In May 1983, the newly formed Democratic Alliance of opposition parties held a National Day of Protest. “We have taken a very important step,” the labor leader Rodolfo Seguel told supporters—“that of losing fear.” He was jailed after the event, but one experience of public dissent led to others. In September, the crowd at a soccer match started chanting, “The military dictatorship is going to fall!” The Catholic Church, led by the archbishop of Santiago, Raúl Silva Henríquez, became involved in solidarity work, lending its moral authority to the resistance movement.
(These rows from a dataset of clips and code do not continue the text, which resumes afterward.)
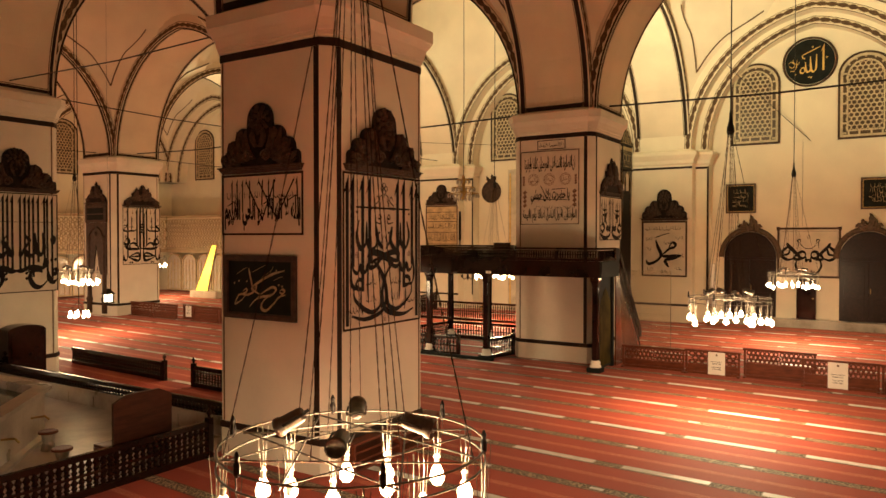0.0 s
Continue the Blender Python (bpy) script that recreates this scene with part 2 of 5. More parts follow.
def strip(bm, pts, off0, off1, d, m, uvl=None):
    """Flat band that follows a curve between two offsets from it, at depth d."""
    n = len(pts)
    run, prev = 0.0, None
    rows = []
    for i, (u, v) in enumerate(pts):
        a, b = Vector(pts[max(0, i - 1)]), Vector(pts[min(n - 1, i + 1)])
        t = (b - a).normalized()
        nn = Vector((-t.y, t.x))
        if prev is not None:
            run += (Vector((u, v)) - prev).length
        prev = Vector((u, v))
        rows.append((prev + nn * off0, prev + nn * off1, run))
    vs = [(bm.verts.new(m @ Vector((*p, d))), bm.verts.new(m @ Vector((*q, d))), s) for p, q, s in rows]
    for (a, b, s), (c, e, s2) in zip(vs, vs[1:]):
        f = bm.faces.new((a, c, e, b))
        if uvl:
            for lp, uvv in zip(f.loops, ((s / 0.36, 0.04), (s2 / 0.36, 0.04), (s2 / 0.36, 0.96), (s / 0.36, 0.96))):
                lp[uvl].uv = uvv


def soffit_strip(bm, pts, da, db, m, lift=0.006):
    """Band on the underside of an arch, between depths da and db."""
    n = len(pts)
    vs = []
    for i, (u, v) in enumerate(pts):
        a, b = Vector(pts[max(0, i - 1)]), Vector(pts[min(n - 1, i + 1)])
        t = (b - a).normalized()
        p = Vector((u, v)) - Vector((-t.y, t.x)) * lift
        vs.append((bm.verts.new(m @ Vector((*p, da))), bm.verts.new(m @ Vector((*p, db)))))
    for (a, b), (c, e) in zip(vs, vs[1:]):
        bm.faces.new((a, c, e, b))


def arch_paint(arch, m, hs, rise, d0, d1, faces, band=0.24, soffit=True, line=0.09):
    pts = arch_pts(hs, rise)
    for d in faces:
        bm = bmesh.new()
        uvl = bm.loops.layers.uv.new("UVMap")
        strip(bm, pts, 0.07, 0.07 + band, d, m, uvl)
        part("floral_border", bm, BORDER, arch, "dark leafy border painted along the arch")
        bm = bmesh.new()
        strip(bm, pts, 0.0, 0.06 if soffit else 0.035, d, m)
        part("edge_line", bm, DARKPAINT if soffit else GREYLINE, arch)
        bm = bmesh.new()
        strip(bm, pts, 0.075 + band, 0.10 + band, d, m)
        part("edge_line", bm, GREYLINE, arch)
    if soffit:
        # a broad dark line frames each underside, with a thin brown one inside it
        for a, b, mt in ((0.05, 0.05 + line, DARKPAINT), (0.07 + line, 0.095 + line, GREYLINE)):
            for da, db in ((d0 + a, d0 + b), (d1 - b, d1 - a)):
                bm = bmesh.new()
                soffit_strip(bm, pts, da, db, m)
                part("soffit_line", bm, mt, arch)
            for sgn in (-1, 1):
                bm = bmesh.new()
                cuboid(bm, sgn * hs - 0.007, sgn * hs + 0.007, a, b, d0 + b, d1 - b, m)
                part("soffit_foot_line", bm, mt, arch)


AH, AR, AT = 6.25 - HALF + 0.02, 5.57, 1.22
for yc in YC:
    for xb in BAYX:
        m = face_south(xb, yc, SPRING)
        a = arch_wall("arch", m, AH, AR, 6.25, 6.6, -AT, AT, ARCH_DIM, "cream painted pointed arch with dark leafy borders")
        arch_paint(a, m, AH, AR, -AT, AT, (-AT - 0.006, AT + 0.006))
for xc in XC:
    for yb in BAYY:
        m = face_east(xc, yb, SPRING)
        a = arch_wall("arch", m, AH, AR, 6.25, 6.6, -AT, AT, ARCH_DIM, "cream painted pointed arch with dark leafy borders")
        arch_paint(a, m, AH, AR, -AT, AT, (-AT - 0.006, AT + 0.006), line=0.15)

# wall arches of two orders, with jambs
def wall_bay(m, wname):
    a = arch_wall(wname + "_arch", m, AH, AR, 6.25, 6.6, -0.6, 0.0, PLASTER, "cream wall arch with painted borders")
    arch_paint(a, m, AH, AR, -0.6, 0.0, (0.006,), soffit=False)
    a = arch_wall(wname + "_arch", m, AH - 0.6, AR - 0.5, 6.25, 6.6, -1.24, -0.61, PLASTER, "cream inner wall arch with painted borders")
    arch_paint(a, m, AH - 0.6, AR - 0.5, -1.24, -0.61, (-0.603,), soffit=False)


for xb in BAYX:
    wall_bay(face_south(xb, QF, SPRING), "wall_south")
for yb in BAYY:
    wall_bay(face_east(WF, yb, SPRING), "wall_west")

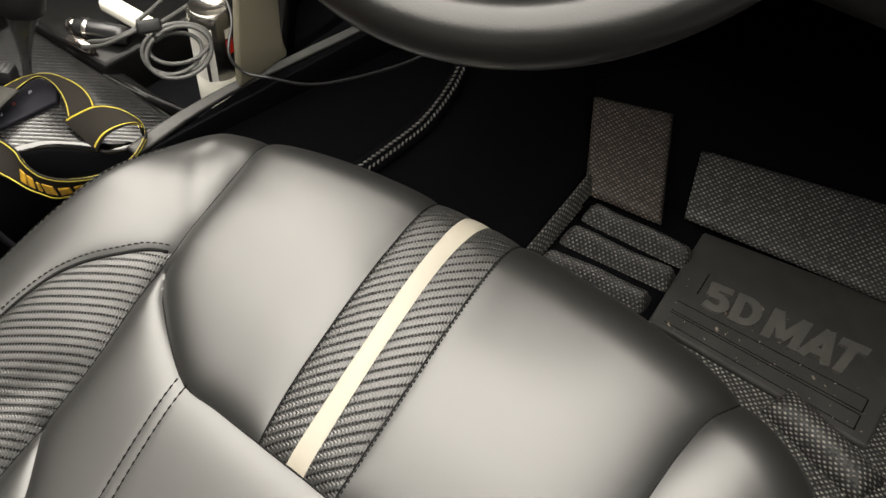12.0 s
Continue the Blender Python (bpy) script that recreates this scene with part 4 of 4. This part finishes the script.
# gear lever, leaning forward
lever = thing("gear_lever", "black gear lever with glossy tapered shaft", "gear lever", (-0.506, -0.079, 0.23))
foot, head = Vector((-0.506, -0.0785, 0.230)), Vector((-0.4985, -0.0665, 0.296))
lean = Matrix.Translation(foot) @ (head - foot).to_track_quat("Z", "Y").to_matrix().to_4x4()
part("shaft", lathe([(0.0, 0.0), (0.0050, 0.0), (0.0046, 0.012), (0.0054, 0.030), (0.0085, 0.050), (0.0130, 0.067), (0.0170, 0.079), (0.018, 0.083), (0.0, 0.083)], 14, lean), material("smoked_gloss_plastic", (0.030, 0.030, 0.031), 0.22, spec=0.8, coat=0.2), lever, "glossy smoked faceted shaft", False)
part("knob", lathe([(0.0, 0.082), (0.019, 0.082), (0.022, 0.084), (0.0245, 0.106), (0.0245, 0.131), (0.018, 0.146), (0, 0.150)], 32, lean), BLACK_PLASTIC, lever, "black grained knob")
part("boot_plate", box(-0.015, 0.012, -0.009, 0.009, 0.0, 0.015, 0.002, 2, pose(-0.5215, -0.0935, 0.232, 0, 0, 32)), SATIN_BLACK, lever, "ridged grey shifter housing")
for k in range(5):
    part("ridge", box(-0.0010, 0.0010, -0.007, 0.007, 0.0145, 0.0160, 0.0005, 1, pose(-0.5215, -0.0935, 0.232, 0, 0, 32) @ Matrix.Translation((-0.012 + 0.0052 * k, 0, 0))), RAIL_GREY, lever)

# steel can with a white label, standing in the pocket
can = thing("metal_can", "white and steel can standing in the console pocket", "can", (-0.377, 0.0635, 0.187))
mc = Matrix.Translation((-0.377, 0.0635, 0.187))
CAN_DARK = material("smoky_can_steel", (0.30, 0.285, 0.26), 0.22, metal=0.95, vary=0.12, vary_scale=40)
part("shell", lathe([(0.0, 0.006), (0.0232, 0.006), (0.0232, 0.110), (0.0225, 0.117), (0.0205, 0.122), (0.0190, 0.1225), (0.018, 0.120), (0, 0.119)], 48, mc), CAN_DARK, can, "shiny grey steel shell")
part("base_cap", lathe([(0, 0), (0.020, 0), (0.0235, 0.004), (0.0242, 0.010), (0.0242, 0.042), (0.0232, 0.043)], 48, mc), WHITE_PLASTIC, can, "white plastic base cap")


def on_can(r):
    return lambda u, v: (mc.translation.x + r * math.cos(u), mc.translation.y + r * math.sin(u), mc.translation.z + v)


part("label", sheet(on_can(0.0236), np.linspace(radians(170), radians(318), 28), np.linspace(0.024, 0.108, 4), 0.0), material("white_can_label", (0.82, 0.81, 0.76), 0.3), can, "white printed label")
part("print_mark", sheet(on_can(0.0239), np.linspace(radians(292), radians(301), 4), np.linspace(0.036, 0.072, 4), 0.0), RAIL_GREY, can, "thin grey printed bar")
part("print_mark", sheet(on_can(0.0239), np.linspace(radians(-10), radians(12), 6), np.linspace(0.074, 0.092, 4), 0.0), RED, can, "small red printed patch")
part("print_mark", sheet(on_can(0.0239), np.linspace(radians(-10), radians(12), 6), np.linspace(0.094, 0.105, 4), 0.0), WHITE_PLASTIC, can, "small white printed patch")

# charging cable coil, tied at one side and hanging from its leads
coil = thing("cable_coil", "grey braided charging cable coiled and tied on console", "cable", (-0.39, 0.02, 0.25))
CABLE_GREY = material("grey_braided_cable", (0.060, 0.060, 0.058), 0.5, grain=0.8, grain_scale=600, vary=0.2, vary_scale=80)
cc = Vector((-0.369, 0.011, 0.289))
ax = (Vector((0.176, -0.38, 0.77)) - cc).normalized()
e1 = Vector((0.82, 0.57, 0)).normalized()
e1 = (e1 - ax * e1.dot(ax)).normalized()
e2 = ax.cross(e1)
for k, (rx, ry, sh, up, lift) in enumerate(((0.0325, 0.0245, 0.000, -0.001, 0.0), (0.0305, 0.025, 0.002, -0.0042, 0.004), (0.029, 0.019, 0.002, 0.004, -0.003), (0.0265, 0.020, -0.003, -0.006, -0.006))):
    loop = [cc + e1 * (rx * math.cos(t) + sh) + e2 * (ry * math.sin(t) + up + 0.006 * math.cos(t)) + ax * (lift + 0.004 * math.sin(t + k)) for t in np.linspace(2.45, 2 * math.pi + 2.35, 24)]
    part("loop", tube([tuple(p) for p in loop], 0.0021, 8, 90), CABLE_GREY, coil)
knot = cc - e1 * 0.025 + e2 * 0.019
tie_m = Matrix.Translation(knot) @ Matrix((e1, e2, ax)).transposed().to_4x4() @ pose(0, 0, 0, 0, 0, 14)
part("tie", box(-0.013, 0.011, -0.007, 0.006, -0.006, 0.007, 0.003, 2, tie_m), BLACK_PLASTIC, coil, "black hook-and-loop cable tie")
for run in (((-0.012, 0.003, 0), (0.004, 0.020, -0.03), (0.018, 0.040, -0.07), (0.04, 0.08, -0.15)), ((0.010, 0.004, 0), (0.030, 0.020, -0.03), (0.056, 0.042, -0.07), (0.10, 0.08, -0.15)), ((-0.010, -0.002, 0), (-0.024, -0.010, -0.006), (-0.040, -0.017, -0.022), (-0.060, -0.020, -0.05)), ((-0.010, -0.004, 0), (-0.026, -0.013, -0.006), (-0.044, -0.022, -0.022), (-0.066, -0.026, -0.05))):
    part("lead", tube([tuple(knot + e1 * a + e2 * b + ax * c) for a, b, c in run], 0.0021, 8, 40), CABLE_GREY, coil)

# car charger, white plug, thin cable over the rail
charger = thing("car_charger", "dark glossy metal car charger lying on the console", "charger", (-0.50, 0.02, 0.24))
mt = look((-0.526, -0.007, 0.251), (-0.460, 0.024, 0.251)) @ pose(0, 0, 0, 0, 180, 0)
part("barrel", lathe([(0, 0), (0.006, 0.0), (0.0085, 0.004), (0.0088, 0.012), (0.0105, 0.015), (0.0105, 0.058), (0.0095, 0.066), (0, 0.067)], 28, mt), SMOOTH_BLACK, charger)
part("tip", lathe([(0, -0.002), (0.004, -0.002), (0.0075, 0.002), (0.0090, 0.006), (0.0090, 0.009)], 28, mt), CHROME, charger, "bright metal tip")
part("collar", lathe([(0.0106, 0.020), (0.0111, 0.021), (0.0111, 0.024), (0.0106, 0.025)], 28, mt), STEEL, charger, "bright metal collar")
clip = look((-0.512, -0.018, 0.246), (-0.478, -0.014, 0.246)) @ pose(0, 0, 0, 0, 180, 0)
part("ring_contact", lathe([(0, 0), (0.005, 0.0), (0.0062, 0.002), (0.0062, 0.030), (0.004, 0.034), (0, 0.034)], 20, clip), CHROME, charger, "bright metal side contact")
plug = thing("white_plug", "cream white plastic cable plug on the console", "plug", (-0.49, 0.05, 0.245))
part("shell", box(-0.042, 0.036, -0.0095, 0.0095, -0.007, 0.007, 0.004, 3, pose(-0.4755, 0.0385, 0.262, 0, 0, 1)), WHITE_PLASTIC, plug)
wire = thing("thin_cable", "thin black cable hanging over the console rail", "cable", (-0.29, 0.05, 0.26))
part("lead", tube([(-0.41, 0.06, 0.335), (-0.372, 0.072, 0.330), (-0.340, 0.060, 0.314), (-0.3235, 0.036, 0.292), (-0.310, 0.040, 0.274), (-0.290, 0.055, 0.268), (-0.265, 0.090, 0.252), (-0.243, 0.143, 0.243), (-0.222, 0.22, 0.235), (-0.20, 0.32, 0.24), (-0.18, 0.42, 0.27)], 0.0016, 8, 120), SMOOTH_BLACK, wire)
An effective electoral strategy supplied the last piece of the puzzle of how to end the dictatorship. For the election year of 1988, some nine political parties put aside their differences and joined the Concertación coalition, which campaigned on the referendum on whether Pinochet should continue in office. After coming to power, the military junta had destroyed voting registries, so a huge effort got under way to register Chileans to vote—and to give them the confidence that voting no would be safe and that their votes would be counted fairly. “We made the process something people could believe in,” the Chilean jurist Eugenio Valenzuela recalled.

On October 5, 1988, Chileans cast Pinochet out of office, voting no by 56 percent to 44 percent. The referendum result cleared the way for a free and fair presidential election the following year.

People power, organizing, and coalition-building were essential to the recovery of democracy in Chile. But it was also the story of the two faces of American power. By the mid-’80s, Pinochet had lost his American sponsorship. “Even if you thought he was terrific in 1973, by 1983, it was time for him to go,” Elliot Abrams, who had been an assistant secretary of state for Latin America in the Reagan administration, later recalled in a radio interview. Harry Barnes, who was the U.S. ambassador to Chile from 1985 to 1988, broke with precedent by meeting with the opposition. And the National Endowment for Democracy, which had been recently established by the U.S. government, funded voter education and election-worker training in Chile.  

[Read: The legacy of the Pinochet trial]

Pinochet never went to prison. His exit package let him stay on as head of the armed forces until 1998 and then become a senator for life, a position that carried immunity from prosecution. That immunity was later lifted, and multiple indictments followed, including charges of tax evasion and money laundering, as well as human-rights violations. He died in Santiago in December 2006 with hundreds of cases open against him and his reputation in tatters.

Hope may seem a flimsy thing to wield against autocracy, but it is the secret weapon of resistance and an essential lever of action. The opposition’s optimistic slogans “Joy is coming” and “Happiness is a rainbow” (the rainbow was Concertación’s symbol) helped to lessen fear and fatalism. A March for Joy, held days before the election, attracted hundreds of thousands.

The movement’s television ads, which featured soccer stars and ordinary people expressing hope for Chile’s future, were a sensation. Pinochet’s ads, in contrast, repeated the old talking points about the threat from leftists and harped on grievance and loss, picturing people fleeing armed mobs and screaming. Terror, in the end, was all the regime had. The courage of Chile’s citizens to get out the vote and the power of their positive messaging created the momentum to remove Pinochet from power.